▶ GOAL
Repeat every line exactly, keeping the pictures out of the copy.

▶ SOURCE MATERIAL
# # # # # # #

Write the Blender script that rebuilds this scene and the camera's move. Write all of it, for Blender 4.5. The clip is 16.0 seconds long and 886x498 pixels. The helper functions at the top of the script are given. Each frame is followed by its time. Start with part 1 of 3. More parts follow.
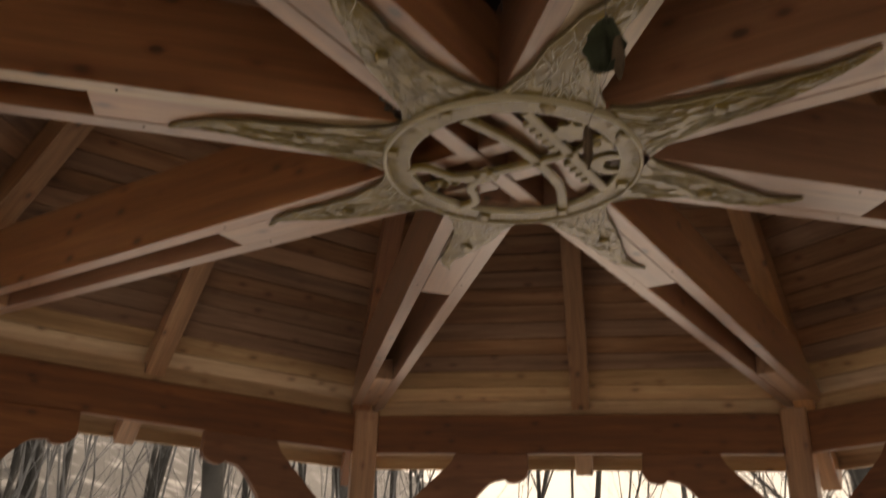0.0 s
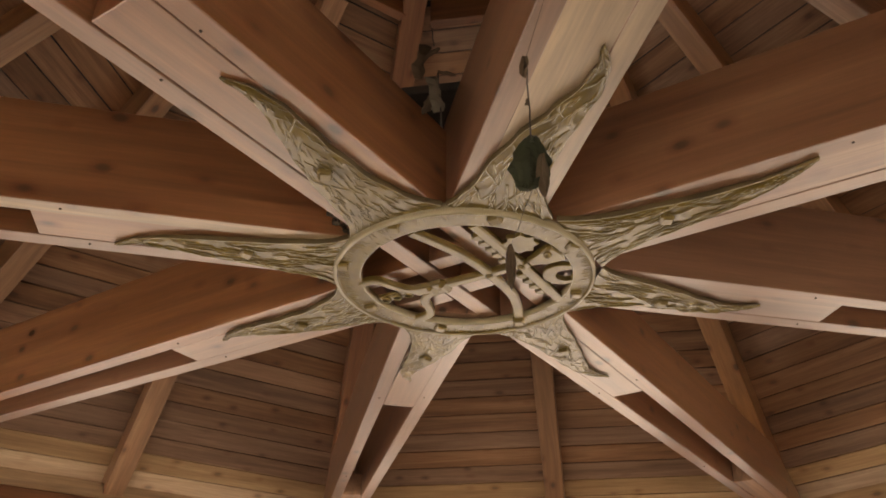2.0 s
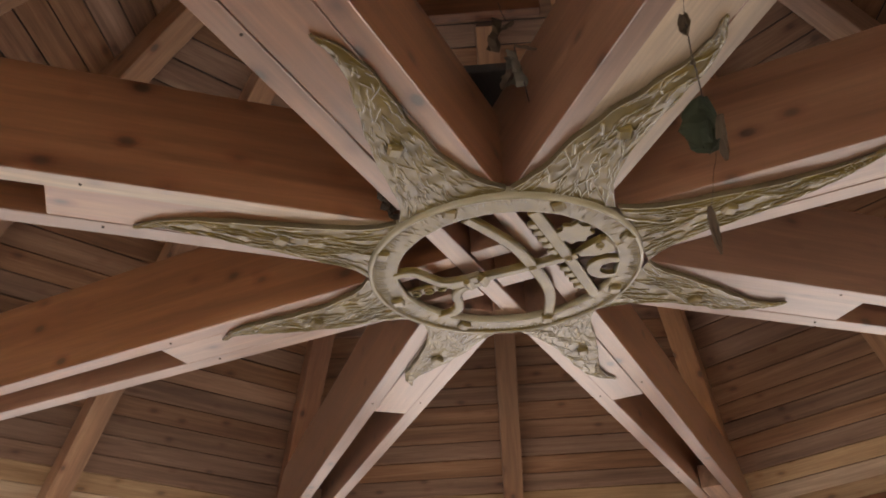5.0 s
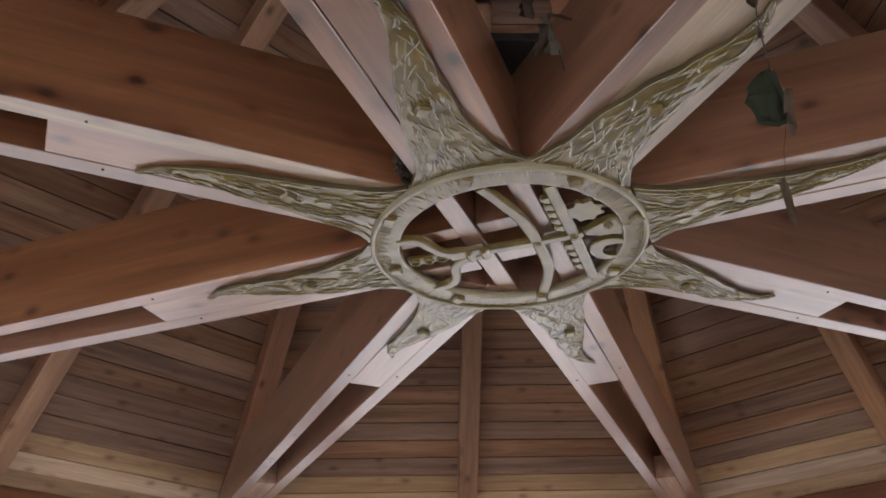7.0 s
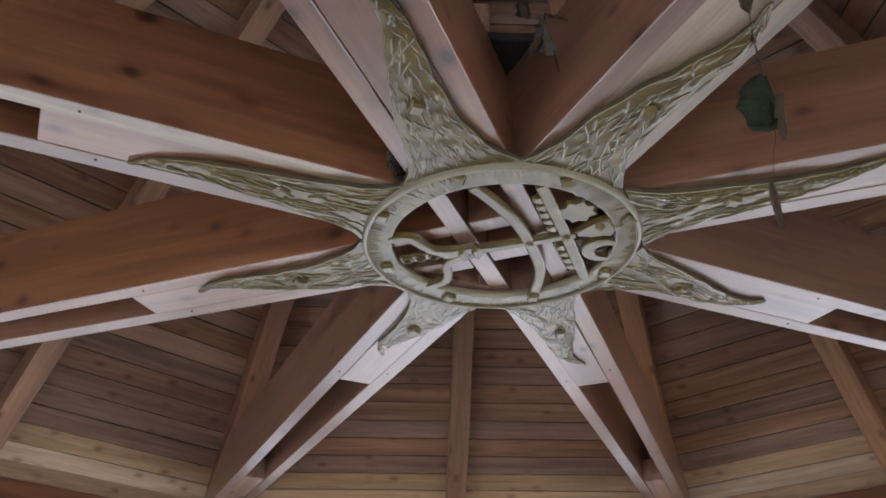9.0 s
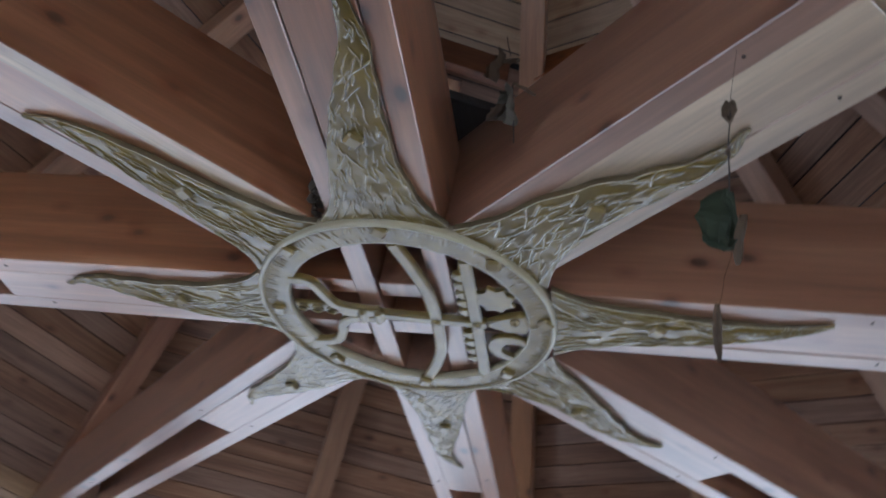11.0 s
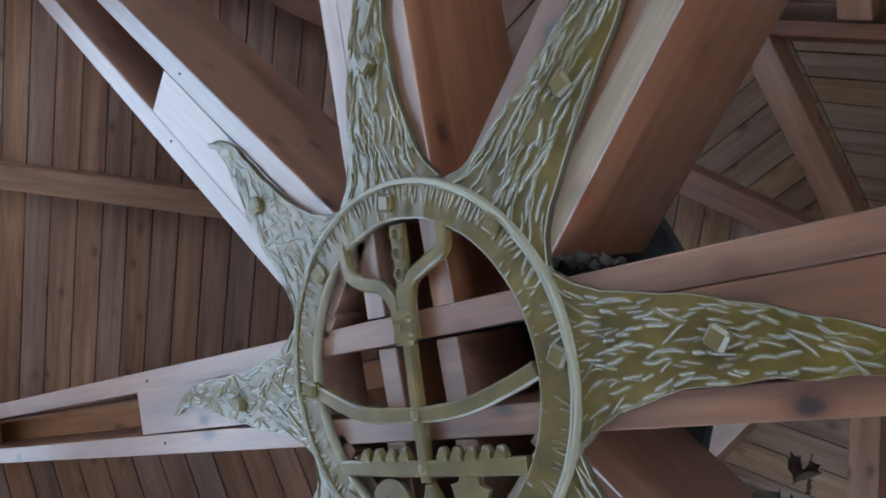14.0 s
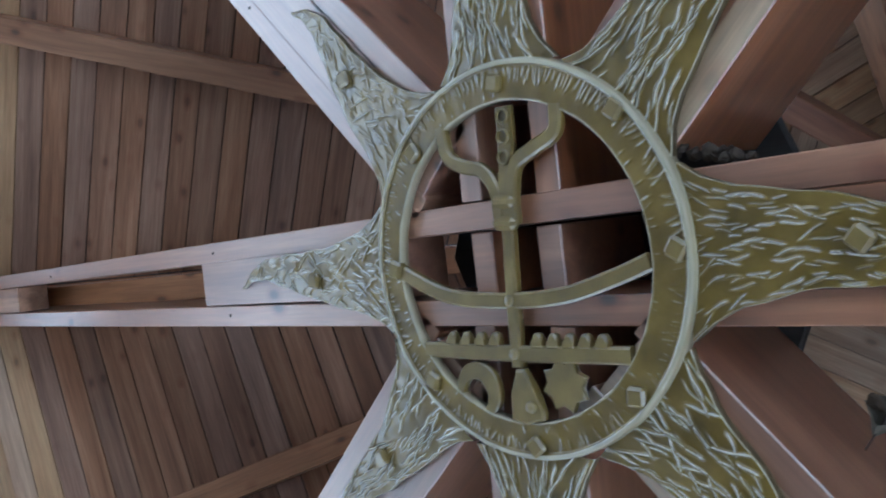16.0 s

# # # # # # #

▶ SOLUTION BELOW
Write the Blender script that rebuilds this scene and the camera's move. Write all of it, for Blender 4.5. The clip is 16.0 seconds long and 886x498 pixels. The helper functions at the top of the script are given. Each frame is followed by its time. Start with part 1 of 3. More parts follow.
0.0 s
2.0 s
5.0 s
7.0 s
9.0 s
11.0 s
14.0 s
16.0 s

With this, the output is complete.